Charles blinked back more tears. “She wanted me out so I left. How is that harassing her? Anyway, she was my wife. I had a right to talk to her.”
Turner arched a brow. “By talking to her, do you also mean texting her upwards of seventeen times in a single day and calling her an ‘ungrateful bitch,’ a ‘horrible mother,’ and— Oh yeah, my favorite: ‘an annoying, ugly, frigid hag who couldn’t get another man if her life depended on it’?”
Charles’s face paled, his eyes flickering to Josie as if for confirmation that they had, in fact, read the text messages between him and his wife.
Josie said, “This is a murder investigation. We look at everything.”
“Listen,” he said. “It wasn’t as bad as you’re making it sound.”
“I don’t know about that,” Josie said. “It seems like Haven took issue with the way you treated her mother. Just last week she texted you, I quote, ‘leave Mom alone and stop acting insane or I’m blocking you.’”
Josie couldn’t figure out if Charles had a shred of humanity or simply that he understood acting human would be in his best interest, because the lines of his face slackened and his eyes flashed with regret. Softening his voice, he said, “Okay, okay. Maybe I got carried away. If you read our texts then you know I promised I would leave Maxine alone and that I apologized.”
“Sure,” Josie said. “But you sent Maxine a pretty strong message the day they left for the festival. What did it say, Turner? Do you remember?”
He didn’t take his eyes off Charles. “About as well as I remember that statute we talked about earlier. You told your wife that you drove past the house and the roof over the garagewas sagging. Then you told her that if she wasn’t going to keep the house in good repair, you were taking it and she could find some hovel to live in and take her ungrateful kid with her.”
Maxine hadn’t responded. There had been no texts between Haven and her father for the two days the Barnes women were at the festival. Josie was certain that Maxine hadn’t shared Charles’s latest message with her daughter.
“Okay, so maybe that was a little harsh, but Maxine couldn’t afford to stay there anyway. She quit her job a few months ago and never even told me.”
“Why did she quit?” asked Josie.
Charles lifted his hands and let them fall back to his knees. “Don’t know. I didn’t realize it right away. Not until her direct deposits stopped coming into our account.”
Turner said, “Was she still working at that doctor’s office? Over on Quesenberry Court?”
Charles nodded. Josie knew the area.

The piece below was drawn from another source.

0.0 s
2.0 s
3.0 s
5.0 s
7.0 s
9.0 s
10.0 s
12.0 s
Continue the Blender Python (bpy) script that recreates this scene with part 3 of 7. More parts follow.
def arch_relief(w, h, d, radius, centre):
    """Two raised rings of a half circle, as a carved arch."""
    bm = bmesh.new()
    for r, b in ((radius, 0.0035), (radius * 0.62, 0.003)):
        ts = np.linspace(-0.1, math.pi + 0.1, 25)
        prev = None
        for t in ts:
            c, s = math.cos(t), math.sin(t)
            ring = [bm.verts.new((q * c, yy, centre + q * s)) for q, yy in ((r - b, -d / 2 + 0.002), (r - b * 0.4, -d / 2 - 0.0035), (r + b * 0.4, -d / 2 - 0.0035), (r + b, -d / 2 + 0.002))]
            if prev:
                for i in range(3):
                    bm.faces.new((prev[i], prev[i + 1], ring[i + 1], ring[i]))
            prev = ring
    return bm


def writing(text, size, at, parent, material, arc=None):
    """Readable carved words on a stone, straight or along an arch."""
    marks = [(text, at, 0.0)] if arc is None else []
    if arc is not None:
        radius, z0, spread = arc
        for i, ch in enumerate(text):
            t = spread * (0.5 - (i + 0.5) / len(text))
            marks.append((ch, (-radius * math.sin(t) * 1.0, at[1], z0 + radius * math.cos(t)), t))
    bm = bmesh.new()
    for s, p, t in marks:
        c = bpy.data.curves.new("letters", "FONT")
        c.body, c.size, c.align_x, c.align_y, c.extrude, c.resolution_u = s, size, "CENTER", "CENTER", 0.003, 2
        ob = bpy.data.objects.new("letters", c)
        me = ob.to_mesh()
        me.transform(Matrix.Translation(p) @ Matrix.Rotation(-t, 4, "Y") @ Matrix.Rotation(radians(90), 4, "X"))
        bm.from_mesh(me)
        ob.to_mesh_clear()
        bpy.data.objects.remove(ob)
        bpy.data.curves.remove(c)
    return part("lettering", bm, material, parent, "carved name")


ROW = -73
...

A lot of medical office buildings were crowded into a two-block radius.
“Listen, I didn’t want to bring this up,” Charles said, lowering his voice conspiratorially. “But Maxine was acting real weird the last few months. I think she was on drugs. I could never prove it but she lost a lot of weight. She was all twitchy and paranoid. An office manager for a medical office? I think she was getting drugs from work or something and got fired, but didn’t want to tell me that. I didn’t want her to think that I was going to pay for this habit she developed after we split, pay for her to live in the house when she wasn’t going to work, and if she was on drugs, Haven shouldn’t have been around her.”
“Did Haven ever mention anything that might lead you to believe Maxine was on drugs?” asked Josie.
Charles blinked twice. More tears glistened in his eyes. “She wouldn’t have told me even if she knew something. I told you, my wife poisoned her against me.”
“Right,” Turner said. “We’ve talked a lot about your wife. Why don’t we discuss your daughter? Was there anyone in her life who might have wanted to harm her? Anyone she might have been having trouble with?”
“How the hell would I know?” Charles said.
“You don’t know the names of any of her friends?” Turner asked. “Teachers at school? Coworkers? People she saw regularly?”
“Why would I know those things?”
“Why wouldn’t you know those things?” Turner asked calmly.
He and Josie both knew why—his daughter didn’t trust him, didn’t seem to like him much either. From where they sat, the father–daughter dynamic was obvious, but Josie knew that Turner was trying to make a point. To get him to admit to their strained relationship in a formal interview.
Charles said, “Maxine turned her against me.”
Turner chuckled darkly. “That’s what you’re going with?”
“What I’m going with?” Charles asked. “What does that mean?”
“Did you raise Haven?”
“What kind of question is that?”
“The kind I’m asking a man whose kid was just murdered who seems more focused on every sin he thinks his wife committed than that his child was killed. Did you raise Haven?”